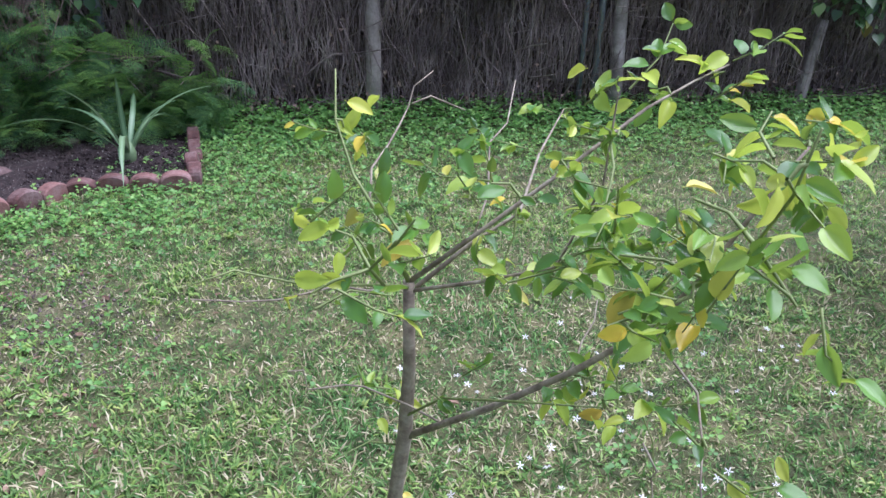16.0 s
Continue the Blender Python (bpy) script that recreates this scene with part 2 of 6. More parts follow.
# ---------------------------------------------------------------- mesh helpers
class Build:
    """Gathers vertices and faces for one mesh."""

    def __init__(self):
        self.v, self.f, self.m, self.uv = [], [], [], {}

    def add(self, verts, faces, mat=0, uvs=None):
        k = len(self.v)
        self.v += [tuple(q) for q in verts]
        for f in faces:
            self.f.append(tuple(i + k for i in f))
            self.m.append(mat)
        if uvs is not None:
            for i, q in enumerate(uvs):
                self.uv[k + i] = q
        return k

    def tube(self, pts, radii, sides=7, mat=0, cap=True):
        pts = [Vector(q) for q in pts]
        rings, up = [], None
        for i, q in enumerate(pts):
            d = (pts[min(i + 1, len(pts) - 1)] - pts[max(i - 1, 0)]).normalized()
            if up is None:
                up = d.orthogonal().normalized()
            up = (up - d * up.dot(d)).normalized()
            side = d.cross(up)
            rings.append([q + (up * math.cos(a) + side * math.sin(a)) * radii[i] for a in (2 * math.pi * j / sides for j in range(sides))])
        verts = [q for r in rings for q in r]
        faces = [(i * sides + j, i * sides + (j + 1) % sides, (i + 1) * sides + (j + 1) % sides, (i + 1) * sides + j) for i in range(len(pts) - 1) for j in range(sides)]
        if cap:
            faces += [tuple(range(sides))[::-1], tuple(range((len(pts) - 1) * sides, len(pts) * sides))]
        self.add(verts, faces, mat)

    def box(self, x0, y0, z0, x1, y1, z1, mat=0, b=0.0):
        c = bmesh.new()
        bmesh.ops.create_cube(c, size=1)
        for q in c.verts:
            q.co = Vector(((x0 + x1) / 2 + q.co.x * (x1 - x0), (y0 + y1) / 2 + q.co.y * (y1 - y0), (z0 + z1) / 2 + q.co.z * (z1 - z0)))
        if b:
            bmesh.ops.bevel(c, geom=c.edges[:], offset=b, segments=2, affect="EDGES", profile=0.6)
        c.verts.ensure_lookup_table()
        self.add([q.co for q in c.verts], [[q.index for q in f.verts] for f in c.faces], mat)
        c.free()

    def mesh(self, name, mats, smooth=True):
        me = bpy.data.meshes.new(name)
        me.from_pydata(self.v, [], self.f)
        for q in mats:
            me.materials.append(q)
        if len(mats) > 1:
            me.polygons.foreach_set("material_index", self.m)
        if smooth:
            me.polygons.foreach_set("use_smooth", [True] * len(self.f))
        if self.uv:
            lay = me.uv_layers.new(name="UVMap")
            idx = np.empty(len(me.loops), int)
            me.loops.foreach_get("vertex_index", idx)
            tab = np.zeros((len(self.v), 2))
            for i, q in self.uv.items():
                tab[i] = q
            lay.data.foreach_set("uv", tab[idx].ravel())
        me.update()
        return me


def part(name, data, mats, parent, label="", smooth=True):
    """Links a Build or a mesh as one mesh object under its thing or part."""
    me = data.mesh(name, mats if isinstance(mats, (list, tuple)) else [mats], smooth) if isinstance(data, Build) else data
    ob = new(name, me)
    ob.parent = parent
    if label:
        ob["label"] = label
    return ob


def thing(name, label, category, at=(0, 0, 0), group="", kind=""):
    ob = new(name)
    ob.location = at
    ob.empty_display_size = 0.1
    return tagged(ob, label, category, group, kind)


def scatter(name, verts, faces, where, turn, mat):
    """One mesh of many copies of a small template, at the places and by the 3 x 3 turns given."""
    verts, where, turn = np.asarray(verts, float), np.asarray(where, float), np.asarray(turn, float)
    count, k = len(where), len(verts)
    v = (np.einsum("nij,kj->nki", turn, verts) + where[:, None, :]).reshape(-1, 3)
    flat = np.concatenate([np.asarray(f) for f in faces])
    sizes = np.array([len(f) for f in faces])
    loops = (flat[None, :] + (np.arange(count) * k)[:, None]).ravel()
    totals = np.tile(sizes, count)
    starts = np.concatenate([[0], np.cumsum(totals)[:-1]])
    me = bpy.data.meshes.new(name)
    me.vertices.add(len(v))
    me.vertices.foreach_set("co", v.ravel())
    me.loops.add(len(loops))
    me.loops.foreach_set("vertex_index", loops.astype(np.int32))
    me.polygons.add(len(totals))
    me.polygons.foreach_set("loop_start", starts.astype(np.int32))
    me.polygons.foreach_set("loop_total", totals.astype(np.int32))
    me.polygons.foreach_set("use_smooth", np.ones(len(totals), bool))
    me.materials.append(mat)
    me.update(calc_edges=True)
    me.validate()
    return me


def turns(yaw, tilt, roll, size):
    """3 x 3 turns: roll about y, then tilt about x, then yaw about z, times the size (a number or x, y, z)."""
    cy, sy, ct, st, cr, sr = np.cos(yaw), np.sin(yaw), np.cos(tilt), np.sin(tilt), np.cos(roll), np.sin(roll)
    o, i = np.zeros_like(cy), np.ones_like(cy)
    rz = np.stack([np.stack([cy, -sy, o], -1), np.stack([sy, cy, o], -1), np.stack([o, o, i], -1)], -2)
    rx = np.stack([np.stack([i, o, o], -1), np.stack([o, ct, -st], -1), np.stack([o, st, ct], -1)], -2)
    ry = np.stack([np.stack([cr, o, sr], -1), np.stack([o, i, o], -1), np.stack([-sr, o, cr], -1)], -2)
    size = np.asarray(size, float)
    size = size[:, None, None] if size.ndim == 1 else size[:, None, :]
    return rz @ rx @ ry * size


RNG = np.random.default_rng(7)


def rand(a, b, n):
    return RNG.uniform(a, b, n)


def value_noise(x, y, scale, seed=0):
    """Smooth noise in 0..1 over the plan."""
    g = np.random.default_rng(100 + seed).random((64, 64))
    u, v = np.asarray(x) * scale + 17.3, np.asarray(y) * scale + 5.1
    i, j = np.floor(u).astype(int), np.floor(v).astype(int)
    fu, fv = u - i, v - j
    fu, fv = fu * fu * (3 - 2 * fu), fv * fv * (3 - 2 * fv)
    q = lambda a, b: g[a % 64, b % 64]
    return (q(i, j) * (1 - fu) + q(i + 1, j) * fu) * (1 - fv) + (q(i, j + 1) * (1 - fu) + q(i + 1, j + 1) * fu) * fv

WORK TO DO
Retype the data above exactly; pictures are not part of the copy.

COMPLETE RESPONSE
16.0 s
Continue the Blender Python (bpy) script that recreates this scene with part 2 of 6. More parts follow.
# ---------------------------------------------------------------- mesh helpers
class Build:
    """Gathers vertices and faces for one mesh."""

    def __init__(self):
        self.v, self.f, self.m, self.uv = [], [], [], {}

    def add(self, verts, faces, mat=0, uvs=None):
        k = len(self.v)
        self.v += [tuple(q) for q in verts]
        for f in faces:
            self.f.append(tuple(i + k for i in f))
            self.m.append(mat)
        if uvs is not None:
            for i, q in enumerate(uvs):
                self.uv[k + i] = q
        return k

    def tube(self, pts, radii, sides=7, mat=0, cap=True):
        pts = [Vector(q) for q in pts]
        rings, up = [], None
        for i, q in enumerate(pts):
            d = (pts[min(i + 1, len(pts) - 1)] - pts[max(i - 1, 0)]).normalized()
            if up is None:
                up = d.orthogonal().normalized()
            up = (up - d * up.dot(d)).normalized()
            side = d.cross(up)
            rings.append([q + (up * math.cos(a) + side * math.sin(a)) * radii[i] for a in (2 * math.pi * j / sides for j in range(sides))])
        verts = [q for r in rings for q in r]
        faces = [(i * sides + j, i * sides + (j + 1) % sides, (i + 1) * sides + (j + 1) % sides, (i + 1) * sides + j) for i in range(len(pts) - 1) for j in range(sides)]
        if cap:
            faces += [tuple(range(sides))[::-1], tuple(range((len(pts) - 1) * sides, len(pts) * sides))]
        self.add(verts, faces, mat)

    def box(self, x0, y0, z0, x1, y1, z1, mat=0, b=0.0):
        c = bmesh.new()
        bmesh.ops.create_cube(c, size=1)
        for q in c.verts:
            q.co = Vector(((x0 + x1) / 2 + q.co.x * (x1 - x0), (y0 + y1) / 2 + q.co.y * (y1 - y0), (z0 + z1) / 2 + q.co.z * (z1 - z0)))
        if b:
            bmesh.ops.bevel(c, geom=c.edges[:], offset=b, segments=2, affect="EDGES", profile=0.6)
        c.verts.ensure_lookup_table()
        self.add([q.co for q in c.verts], [[q.index for q in f.verts] for f in c.faces], mat)
        c.free()

    def mesh(self, name, mats, smooth=True):
        me = bpy.data.meshes.new(name)
        me.from_pydata(self.v, [], self.f)
        for q in mats:
            me.materials.append(q)
        if len(mats) > 1:
            me.polygons.foreach_set("material_index", self.m)
        if smooth:
            me.polygons.foreach_set("use_smooth", [True] * len(self.f))
        if self.uv:
            lay = me.uv_layers.new(name="UVMap")
            idx = np.empty(len(me.loops), int)
            me.loops.foreach_get("vertex_index", idx)
            tab = np.zeros((len(self.v), 2))
            for i, q in self.uv.items():
                tab[i] = q
            lay.data.foreach_set("uv", tab[idx].ravel())
        me.update()
        return me


def part(name, data, mats, parent, label="", smooth=True):
    """Links a Build or a mesh as one mesh object under its thing or part."""
    me = data.mesh(name, mats if isinstance(mats, (list, tuple)) else [mats], smooth) if isinstance(data, Build) else data
    ob = new(name, me)
    ob.parent = parent
    if label:
        ob["label"] = label
    return ob


def thing(name, label, category, at=(0, 0, 0), group="", kind=""):
    ob = new(name)
    ob.location = at
    ob.empty_display_size = 0.1
    return tagged(ob, label, category, group, kind)


def scatter(name, verts, faces, where, turn, mat):
    """One mesh of many copies of a small template, at the places and by the 3 x 3 turns given."""
    verts, where, turn = np.asarray(verts, float), np.asarray(where, float), np.asarray(turn, float)
    count, k = len(where), len(verts)
    v = (np.einsum("nij,kj->nki", turn, verts) + where[:, None, :]).reshape(-1, 3)
    flat = np.concatenate([np.asarray(f) for f in faces])
    sizes = np.array([len(f) for f in faces])
    loops = (flat[None, :] + (np.arange(count) * k)[:, None]).ravel()
    totals = np.tile(sizes, count)
    starts = np.concatenate([[0], np.cumsum(totals)[:-1]])
    me = bpy.data.meshes.new(name)
    me.vertices.add(len(v))
    me.vertices.foreach_set("co", v.ravel())
    me.loops.add(len(loops))
    me.loops.foreach_set("vertex_index", loops.astype(np.int32))
    me.polygons.add(len(totals))
    me.polygons.foreach_set("loop_start", starts.astype(np.int32))
    me.polygons.foreach_set("loop_total", totals.astype(np.int32))
    me.polygons.foreach_set("use_smooth", np.ones(len(totals), bool))
    me.materials.append(mat)
    me.update(calc_edges=True)
    me.validate()
    return me


def turns(yaw, tilt, roll, size):
    """3 x 3 turns: roll about y, then tilt about x, then yaw about z, times the size (a number or x, y, z)."""
    cy, sy, ct, st, cr, sr = np.cos(yaw), np.sin(yaw), np.cos(tilt), np.sin(tilt), np.cos(roll), np.sin(roll)
    o, i = np.zeros_like(cy), np.ones_like(cy)
    rz = np.stack([np.stack([cy, -sy, o], -1), np.stack([sy, cy, o], -1), np.stack([o, o, i], -1)], -2)
    rx = np.stack([np.stack([i, o, o], -1), np.stack([o, ct, -st], -1), np.stack([o, st, ct], -1)], -2)
    ry = np.stack([np.stack([cr, o, sr], -1), np.stack([o, i, o], -1), np.stack([-sr, o, cr], -1)], -2)
    size = np.asarray(size, float)
    size = size[:, None, None] if size.ndim == 1 else size[:, None, :]
    return rz @ rx @ ry * size


RNG = np.random.default_rng(7)


def rand(a, b, n):
    return RNG.uniform(a, b, n)


def value_noise(x, y, scale, seed=0):
    """Smooth noise in 0..1 over the plan."""
    g = np.random.default_rng(100 + seed).random((64, 64))
    u, v = np.asarray(x) * scale + 17.3, np.asarray(y) * scale + 5.1
    i, j = np.floor(u).astype(int), np.floor(v).astype(int)
    fu, fv = u - i, v - j
    fu, fv = fu * fu * (3 - 2 * fu), fv * fv * (3 - 2 * fv)
    q = lambda a, b: g[a % 64, b % 64]
    return (q(i, j) * (1 - fu) + q(i + 1, j) * fu) * (1 - fv) + (q(i, j + 1) * (1 - fu) + q(i + 1, j + 1) * fu) * fv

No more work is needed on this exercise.